- _Problem to solve_:
Leaving out the pictures, retype all the material exactly.

- _Material provided_:
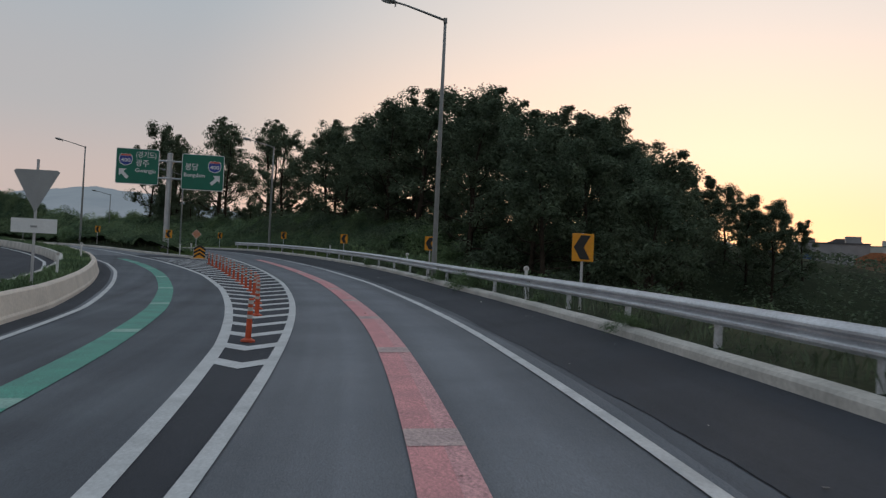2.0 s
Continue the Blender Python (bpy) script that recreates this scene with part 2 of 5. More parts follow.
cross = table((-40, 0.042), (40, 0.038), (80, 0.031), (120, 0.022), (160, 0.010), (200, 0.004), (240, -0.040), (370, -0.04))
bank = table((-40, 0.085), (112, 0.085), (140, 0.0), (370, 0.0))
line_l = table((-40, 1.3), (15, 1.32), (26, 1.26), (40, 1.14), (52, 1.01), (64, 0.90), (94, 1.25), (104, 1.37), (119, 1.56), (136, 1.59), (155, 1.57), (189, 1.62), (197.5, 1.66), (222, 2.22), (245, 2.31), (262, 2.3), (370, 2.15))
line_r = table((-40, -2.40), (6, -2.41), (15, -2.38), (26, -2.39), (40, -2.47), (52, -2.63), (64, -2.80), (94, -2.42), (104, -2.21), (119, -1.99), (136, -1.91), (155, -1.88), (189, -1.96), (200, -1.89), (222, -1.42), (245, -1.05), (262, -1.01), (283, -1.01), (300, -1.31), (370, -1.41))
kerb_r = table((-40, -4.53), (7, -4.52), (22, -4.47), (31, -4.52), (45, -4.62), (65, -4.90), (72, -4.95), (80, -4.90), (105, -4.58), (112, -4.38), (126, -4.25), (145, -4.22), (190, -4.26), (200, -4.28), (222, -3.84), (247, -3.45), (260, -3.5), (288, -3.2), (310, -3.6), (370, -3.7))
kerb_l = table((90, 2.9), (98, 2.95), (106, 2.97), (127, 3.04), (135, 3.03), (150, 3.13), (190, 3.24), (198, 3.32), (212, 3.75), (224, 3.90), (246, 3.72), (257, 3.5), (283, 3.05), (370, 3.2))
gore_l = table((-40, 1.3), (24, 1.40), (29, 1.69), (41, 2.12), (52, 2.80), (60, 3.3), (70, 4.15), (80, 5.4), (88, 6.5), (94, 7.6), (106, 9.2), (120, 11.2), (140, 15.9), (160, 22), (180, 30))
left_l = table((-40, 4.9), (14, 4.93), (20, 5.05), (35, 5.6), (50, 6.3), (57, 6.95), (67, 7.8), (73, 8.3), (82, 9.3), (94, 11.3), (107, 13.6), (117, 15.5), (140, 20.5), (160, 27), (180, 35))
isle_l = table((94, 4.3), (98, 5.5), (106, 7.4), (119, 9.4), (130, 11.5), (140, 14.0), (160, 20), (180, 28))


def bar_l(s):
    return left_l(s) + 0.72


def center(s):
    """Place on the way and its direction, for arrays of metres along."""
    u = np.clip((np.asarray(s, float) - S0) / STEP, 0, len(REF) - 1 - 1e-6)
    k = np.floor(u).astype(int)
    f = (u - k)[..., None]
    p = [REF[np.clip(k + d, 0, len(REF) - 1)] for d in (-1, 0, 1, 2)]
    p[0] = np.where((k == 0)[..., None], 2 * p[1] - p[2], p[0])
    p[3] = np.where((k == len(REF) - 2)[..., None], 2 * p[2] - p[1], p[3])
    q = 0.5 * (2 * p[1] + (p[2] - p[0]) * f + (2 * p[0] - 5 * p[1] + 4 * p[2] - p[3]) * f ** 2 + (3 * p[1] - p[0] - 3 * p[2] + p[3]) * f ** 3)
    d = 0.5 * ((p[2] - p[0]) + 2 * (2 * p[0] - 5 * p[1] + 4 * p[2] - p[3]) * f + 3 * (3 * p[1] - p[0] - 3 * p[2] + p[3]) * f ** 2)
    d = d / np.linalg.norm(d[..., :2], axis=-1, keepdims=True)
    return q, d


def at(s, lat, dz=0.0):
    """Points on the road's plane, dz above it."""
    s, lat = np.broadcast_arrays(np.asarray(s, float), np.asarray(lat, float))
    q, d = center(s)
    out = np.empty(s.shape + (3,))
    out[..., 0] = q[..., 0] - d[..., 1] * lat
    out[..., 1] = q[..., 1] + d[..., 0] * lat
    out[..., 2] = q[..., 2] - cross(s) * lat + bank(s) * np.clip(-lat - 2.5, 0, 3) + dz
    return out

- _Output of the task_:
2.0 s
Continue the Blender Python (bpy) script that recreates this scene with part 2 of 5. More parts follow.
cross = table((-40, 0.042), (40, 0.038), (80, 0.031), (120, 0.022), (160, 0.010), (200, 0.004), (240, -0.040), (370, -0.04))
bank = table((-40, 0.085), (112, 0.085), (140, 0.0), (370, 0.0))
line_l = table((-40, 1.3), (15, 1.32), (26, 1.26), (40, 1.14), (52, 1.01), (64, 0.90), (94, 1.25), (104, 1.37), (119, 1.56), (136, 1.59), (155, 1.57), (189, 1.62), (197.5, 1.66), (222, 2.22), (245, 2.31), (262, 2.3), (370, 2.15))
line_r = table((-40, -2.40), (6, -2.41), (15, -2.38), (26, -2.39), (40, -2.47), (52, -2.63), (64, -2.80), (94, -2.42), (104, -2.21), (119, -1.99), (136, -1.91), (155, -1.88), (189, -1.96), (200, -1.89), (222, -1.42), (245, -1.05), (262, -1.01), (283, -1.01), (300, -1.31), (370, -1.41))
kerb_r = table((-40, -4.53), (7, -4.52), (22, -4.47), (31, -4.52), (45, -4.62), (65, -4.90), (72, -4.95), (80, -4.90), (105, -4.58), (112, -4.38), (126, -4.25), (145, -4.22), (190, -4.26), (200, -4.28), (222, -3.84), (247, -3.45), (260, -3.5), (288, -3.2), (310, -3.6), (370, -3.7))
kerb_l = table((90, 2.9), (98, 2.95), (106, 2.97), (127, 3.04), (135, 3.03), (150, 3.13), (190, 3.24), (198, 3.32), (212, 3.75), (224, 3.90), (246, 3.72), (257, 3.5), (283, 3.05), (370, 3.2))
gore_l = table((-40, 1.3), (24, 1.40), (29, 1.69), (41, 2.12), (52, 2.80), (60, 3.3), (70, 4.15), (80, 5.4), (88, 6.5), (94, 7.6), (106, 9.2), (120, 11.2), (140, 15.9), (160, 22), (180, 30))
left_l = table((-40, 4.9), (14, 4.93), (20, 5.05), (35, 5.6), (50, 6.3), (57, 6.95), (67, 7.8), (73, 8.3), (82, 9.3), (94, 11.3), (107, 13.6), (117, 15.5), (140, 20.5), (160, 27), (180, 35))
isle_l = table((94, 4.3), (98, 5.5), (106, 7.4), (119, 9.4), (130, 11.5), (140, 14.0), (160, 20), (180, 28))


def bar_l(s):
    return left_l(s) + 0.72


def center(s):
    """Place on the way and its direction, for arrays of metres along."""
    u = np.clip((np.asarray(s, float) - S0) / STEP, 0, len(REF) - 1 - 1e-6)
    k = np.floor(u).astype(int)
    f = (u - k)[..., None]
    p = [REF[np.clip(k + d, 0, len(REF) - 1)] for d in (-1, 0, 1, 2)]
    p[0] = np.where((k == 0)[..., None], 2 * p[1] - p[2], p[0])
    p[3] = np.where((k == len(REF) - 2)[..., None], 2 * p[2] - p[1], p[3])
    q = 0.5 * (2 * p[1] + (p[2] - p[0]) * f + (2 * p[0] - 5 * p[1] + 4 * p[2] - p[3]) * f ** 2 + (3 * p[1] - p[0] - 3 * p[2] + p[3]) * f ** 3)
    d = 0.5 * ((p[2] - p[0]) + 2 * (2 * p[0] - 5 * p[1] + 4 * p[2] - p[3]) * f + 3 * (3 * p[1] - p[0] - 3 * p[2] + p[3]) * f ** 2)
    d = d / np.linalg.norm(d[..., :2], axis=-1, keepdims=True)
    return q, d


def at(s, lat, dz=0.0):
    """Points on the road's plane, dz above it."""
    s, lat = np.broadcast_arrays(np.asarray(s, float), np.asarray(lat, float))
    q, d = center(s)
    out = np.empty(s.shape + (3,))
    out[..., 0] = q[..., 0] - d[..., 1] * lat
    out[..., 1] = q[..., 1] + d[..., 0] * lat
    out[..., 2] = q[..., 2] - cross(s) * lat + bank(s) * np.clip(-lat - 2.5, 0, 3) + dz
    return out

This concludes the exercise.